start DATA

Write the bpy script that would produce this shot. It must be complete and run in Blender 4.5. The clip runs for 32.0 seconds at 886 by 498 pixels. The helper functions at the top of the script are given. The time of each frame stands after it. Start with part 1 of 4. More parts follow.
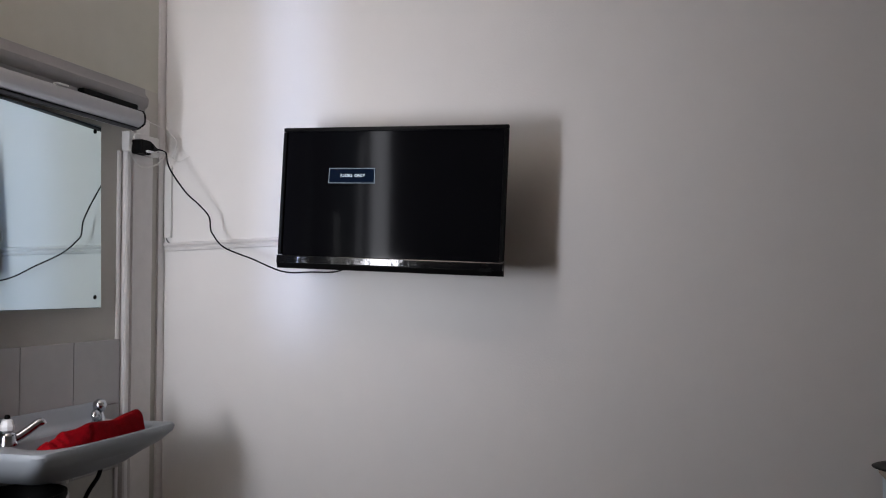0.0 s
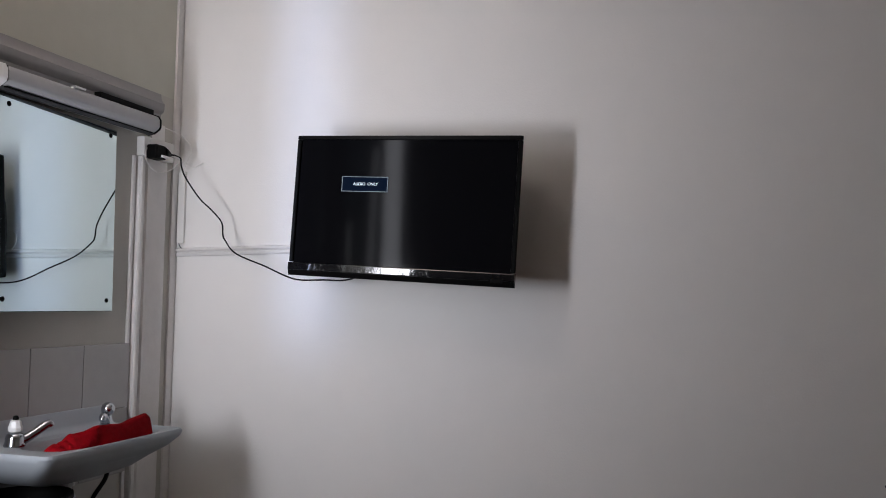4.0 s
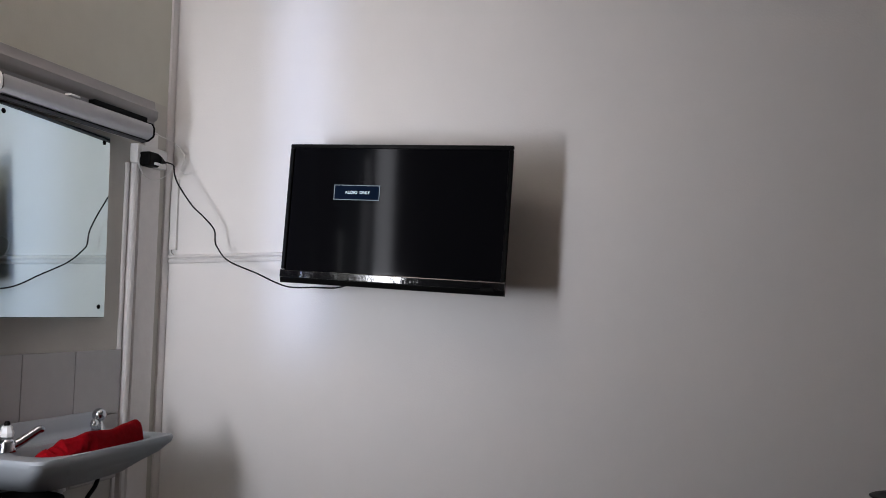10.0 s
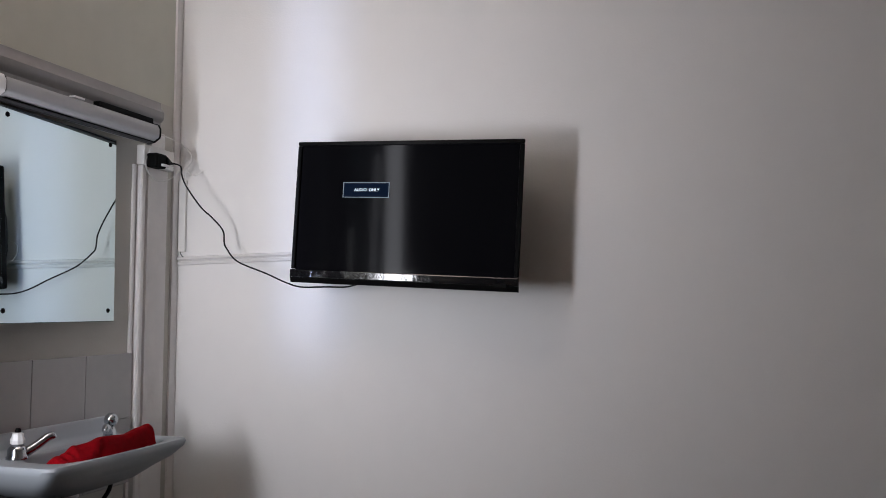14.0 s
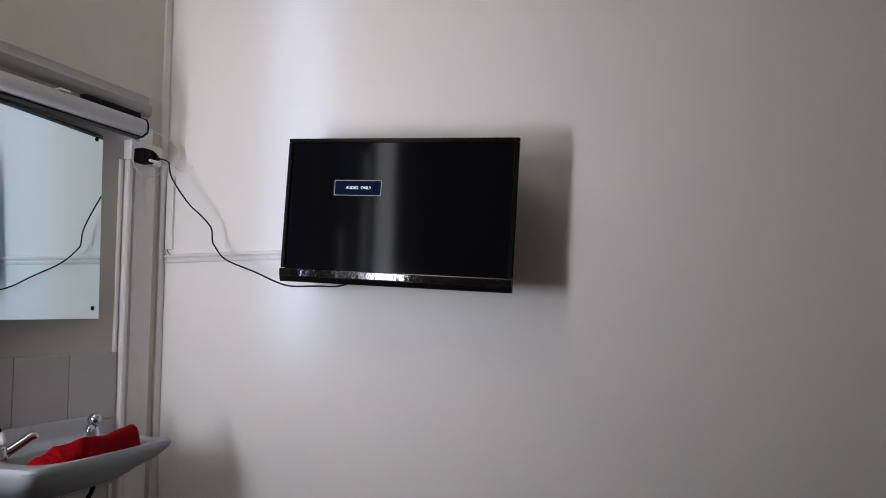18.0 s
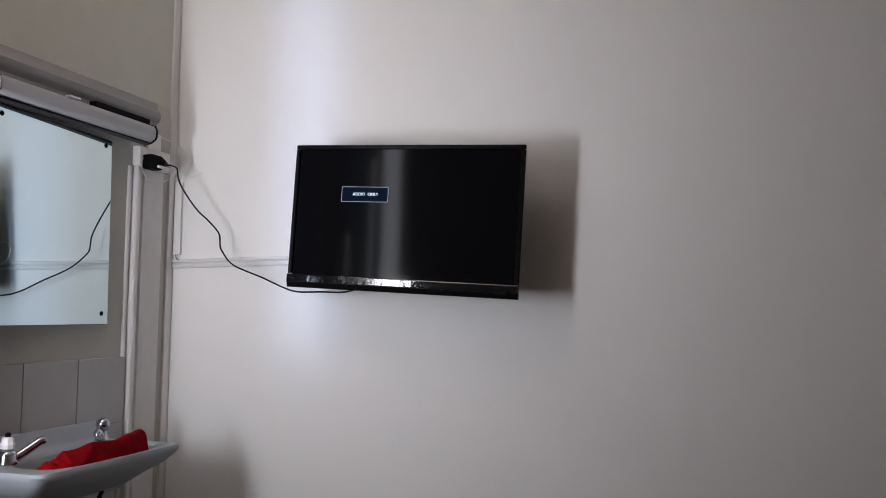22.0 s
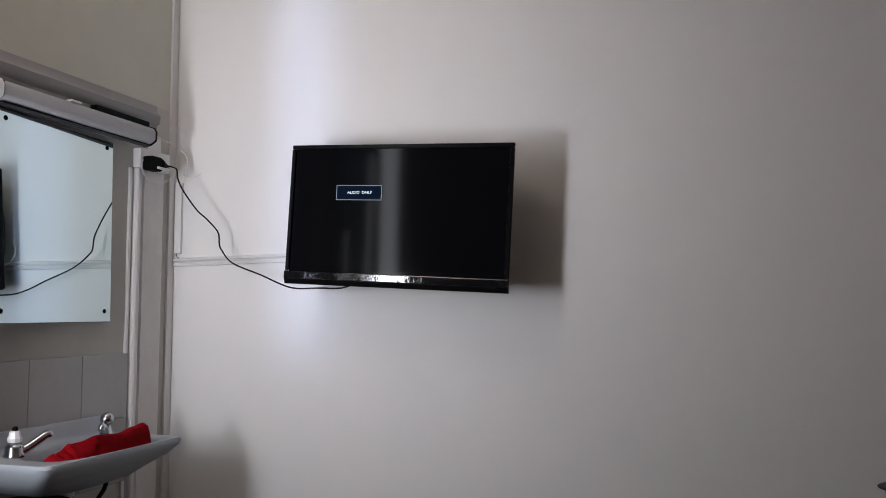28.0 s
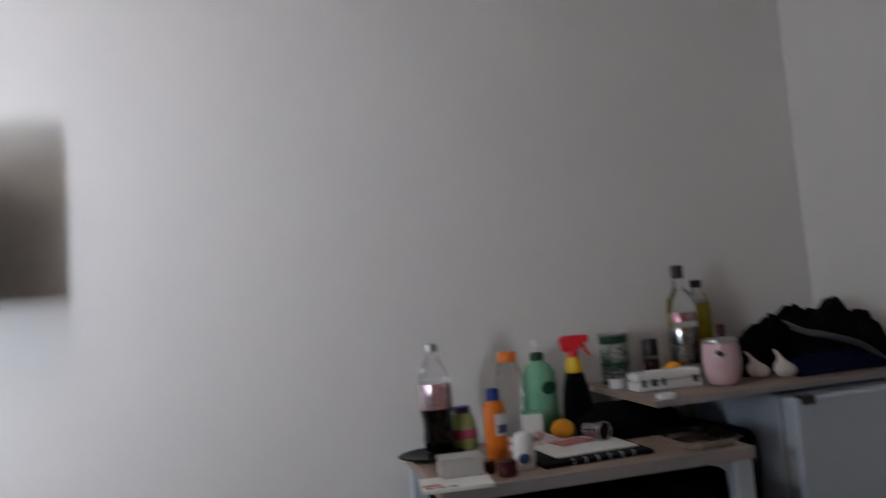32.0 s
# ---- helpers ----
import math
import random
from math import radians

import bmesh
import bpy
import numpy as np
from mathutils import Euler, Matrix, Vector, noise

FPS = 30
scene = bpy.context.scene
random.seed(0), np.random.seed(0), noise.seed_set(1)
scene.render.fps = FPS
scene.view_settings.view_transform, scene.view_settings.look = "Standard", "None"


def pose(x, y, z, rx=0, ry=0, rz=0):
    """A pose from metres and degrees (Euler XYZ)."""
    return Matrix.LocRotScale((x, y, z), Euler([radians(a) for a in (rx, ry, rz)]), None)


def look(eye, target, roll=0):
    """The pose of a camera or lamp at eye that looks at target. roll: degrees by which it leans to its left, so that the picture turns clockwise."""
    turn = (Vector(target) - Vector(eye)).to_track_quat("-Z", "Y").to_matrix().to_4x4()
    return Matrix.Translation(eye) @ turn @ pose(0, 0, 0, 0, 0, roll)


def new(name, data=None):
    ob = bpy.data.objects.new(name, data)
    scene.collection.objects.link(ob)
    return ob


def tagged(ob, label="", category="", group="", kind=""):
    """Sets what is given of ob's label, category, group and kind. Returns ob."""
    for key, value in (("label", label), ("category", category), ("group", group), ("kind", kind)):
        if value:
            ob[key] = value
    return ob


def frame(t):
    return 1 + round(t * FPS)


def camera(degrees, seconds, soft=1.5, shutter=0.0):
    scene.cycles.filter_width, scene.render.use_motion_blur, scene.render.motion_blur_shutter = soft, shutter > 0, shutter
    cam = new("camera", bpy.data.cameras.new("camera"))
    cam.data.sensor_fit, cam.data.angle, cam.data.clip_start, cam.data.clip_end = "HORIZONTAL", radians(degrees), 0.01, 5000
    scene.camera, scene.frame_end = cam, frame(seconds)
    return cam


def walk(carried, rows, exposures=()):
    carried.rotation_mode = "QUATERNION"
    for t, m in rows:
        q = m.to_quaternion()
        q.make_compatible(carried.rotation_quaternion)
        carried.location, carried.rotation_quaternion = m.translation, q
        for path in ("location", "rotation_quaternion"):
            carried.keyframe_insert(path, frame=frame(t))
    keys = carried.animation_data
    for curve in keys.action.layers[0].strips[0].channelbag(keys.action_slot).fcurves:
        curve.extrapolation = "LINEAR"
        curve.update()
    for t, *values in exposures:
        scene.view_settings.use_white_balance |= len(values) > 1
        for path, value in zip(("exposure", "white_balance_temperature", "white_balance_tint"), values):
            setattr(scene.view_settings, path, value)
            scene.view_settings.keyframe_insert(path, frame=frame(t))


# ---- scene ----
# ---------- camera ----------
cam = camera(55.01, 32.0, soft=0.95, shutter=0.5)
ROWS = [
    (0, -0.022, -0.023, 1.138, 2.82, 0.31, 17.09),
    (0.5, -0.017, -0.028, 1.131, 3.98, 0.07, 17.88),
    (1, -0.026, -0.015, 1.132, 3.35, -0.70, 17.55),
    (1.5, -0.037, 0.001, 1.130, 3.78, -0.96, 17.80),
    (2, -0.023, -0.018, 1.126, 3.88, -1.04, 18.05),
    (2.5, -0.025, -0.011, 1.125, 3.96, -0.62, 17.32),
    (3, -0.018, -0.016, 1.125, 3.77, -0.58, 17.38),
    (3.5, -0.021, -0.014, 1.127, 3.70, -0.82, 17.90),
    (5.5, -0.025, -0.028, 1.129, 3.86, -0.94, 17.25),
    (6, -0.027, -0.029, 1.126, 3.90, -0.70, 17.24),
    (6.5, -0.027, -0.031, 1.126, 3.30, -1.08, 17.09),
    (7, -0.029, -0.034, 1.121, 4.60, -2.04, 17.26),
    (7.5, -0.031, -0.037, 1.122, 4.75, -2.12, 17.48),
    (8, -0.031, -0.039, 1.123, 4.56, -2.06, 17.38),
    (8.5, -0.025, -0.044, 1.122, 5.06, -1.24, 17.36),
    (9, -0.024, -0.040, 1.124, 4.97, -1.20, 16.91),
    (9.5, -0.020, -0.036, 1.128, 4.75, -1.15, 17.38),
    (10, -0.014, -0.036, 1.129, 4.26, -1.16, 17.26),
    (10.5, -0.026, -0.020, 1.137, 3.95, -0.99, 17.04),
    (11, -0.035, -0.006, 1.137, 3.46, -0.42, 16.84),
    (11.5, -0.031, -0.004, 1.138, 3.39, -0.57, 16.53),
    (12, -0.017, -0.016, 1.138, 3.55, -0.47, 17.36),
    (12.5, -0.003, -0.027, 1.130, 4.04, -0.03, 17.69),
    (13, -0.003, -0.028, 1.132, 3.82, 0.18, 17.61),
    (13.5, -0.011, -0.019, 1.133, 4.02, 0.05, 17.13),
    (14, -0.028, -0.001, 1.131, 4.03, -0.07, 18.06),
    (14.5, -0.033, 0.004, 1.135, 4.33, -0.51, 16.76),
    (16.5, -0.063, 0.040, 1.136, 4.01, 0.12, 16.88),
    (17, -0.059, 0.043, 1.130, 3.97, -0.61, 17.07),
    (17.5, -0.056, 0.041, 1.125, 4.11, -0.14, 17.09),
    (18, -0.053, 0.032, 1.127, 4.17, -0.56, 17.20),
    (18.5, -0.053, 0.020, 1.129, 3.84, -0.41, 17.54),
    (19, -0.055, 0.019, 1.133, 3.74, -0.42, 17.34),
    (19.5, -0.054, 0.022, 1.133, 4.09, -0.06, 17.35),
    (20, -0.051, 0.023, 1.132, 4.36, -0.10, 17.21),
    (20.5, -0.049, 0.022, 1.135, 4.36, -0.48, 17.46),
    (21, -0.051, 0.020, 1.133, 4.57, -0.71, 17.29),
    (21.5, -0.051, 0.019, 1.131, 4.54, -0.77, 17.06),
    (22, -0.052, 0.020, 1.136, 4.36, -0.69, 17.57),
    (22.5, -0.044, 0.005, 1.135, 4.63, -0.84, 17.88),
    (23, -0.027, -0.010, 1.134, 4.30, -0.35, 18.08),
    (23.5, -0.012, -0.017, 1.133, 3.89, -0.14, 17.74),
    (24, -0.006, -0.019, 1.130, 4.41, 0.14, 17.68),
    (24.5, 0.001, -0.024, 1.132, 4.60, 0.43, 18.18),
    (25, 0.001, -0.027, 1.135, 4.56, 0.41, 18.10),
    (25.5, 0.004, -0.029, 1.135, 4.35, 0.60, 18.45),
    (27.5, -0.020, -0.006, 1.128, 4.29, 0.10, 17.52),
    (28, 0.002, -0.031, 1.126, 4.21, -0.12, 17.93),
    (28.5, 0.008, -0.034, 1.127, 4.24, -0.25, 17.89),
    (29, 0.007, -0.033, 1.127, 4.58, -0.55, 17.74),
    (29.5, 0.008, -0.029, 1.124, 4.70, -0.54, 17.78),
    (30, -0.004, -0.021, 1.124, 4.54, -0.58, 17.85),
    (30.5, 0.008, -0.028, 1.128, 4.58, 0.73, 18.35),
    (30.8, 0.002, -0.030, 1.128, 4.66, 1.68, 14.01),
    (31, -0.009, -0.052, 1.117, 6.04, 1.84, 7.97),
    (31.2, -0.019, -0.063, 1.128, 6.05, 3.25, 3.71),
    (31.4, -0.031, -0.047, 1.135, 4.10, 5.06, -1.15),
    (31.6, -0.017, 0.031, 1.127, 3.28, 5.86, -5.71),
    (31.8, 0.007, 0.087, 1.141, 3.13, 4.39, -8.87),
    (32, 0.065, 0.106, 1.118, 2.86, 5.62, -11.67),
]
walk(cam, [(t, pose(x, y, z, 90 + p, r, w)) for t, x, y, z, p, r, w in ROWS],
     exposures=[(0.0, -0.27, 6450, 9), (15.0, -0.20, 6450, 9), (28.0, -0.20, 6450, 9), (30.5, -0.23, 6450, 9), (31.2, -0.06, 6350, 8), (32.0, 0.52, 6080, 6)])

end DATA

__GOAL__: Leave out the pictures and repeat exactly the lines from the start of the material through the line that contains "return Matrix.LocRotScale((x, y, z), Euler([radians(a)", both included.

__SOLUTION TO THIS TASK__:
Write the bpy script that would produce this shot. It must be complete and run in Blender 4.5. The clip runs for 32.0 seconds at 886 by 498 pixels. The helper functions at the top of the script are given. The time of each frame stands after it. Start with part 1 of 4. More parts follow.
0.0 s
4.0 s
10.0 s
14.0 s
18.0 s
22.0 s
28.0 s
32.0 s
# ---- helpers ----
import math
import random
from math import radians

import bmesh
import bpy
import numpy as np
from mathutils import Euler, Matrix, Vector, noise

FPS = 30
scene = bpy.context.scene
random.seed(0), np.random.seed(0), noise.seed_set(1)
scene.render.fps = FPS
scene.view_settings.view_transform, scene.view_settings.look = "Standard", "None"


def pose(x, y, z, rx=0, ry=0, rz=0):
    """A pose from metres and degrees (Euler XYZ)."""
    return Matrix.LocRotScale((x, y, z), Euler([radians(a) for a in (rx, ry, rz)]), None)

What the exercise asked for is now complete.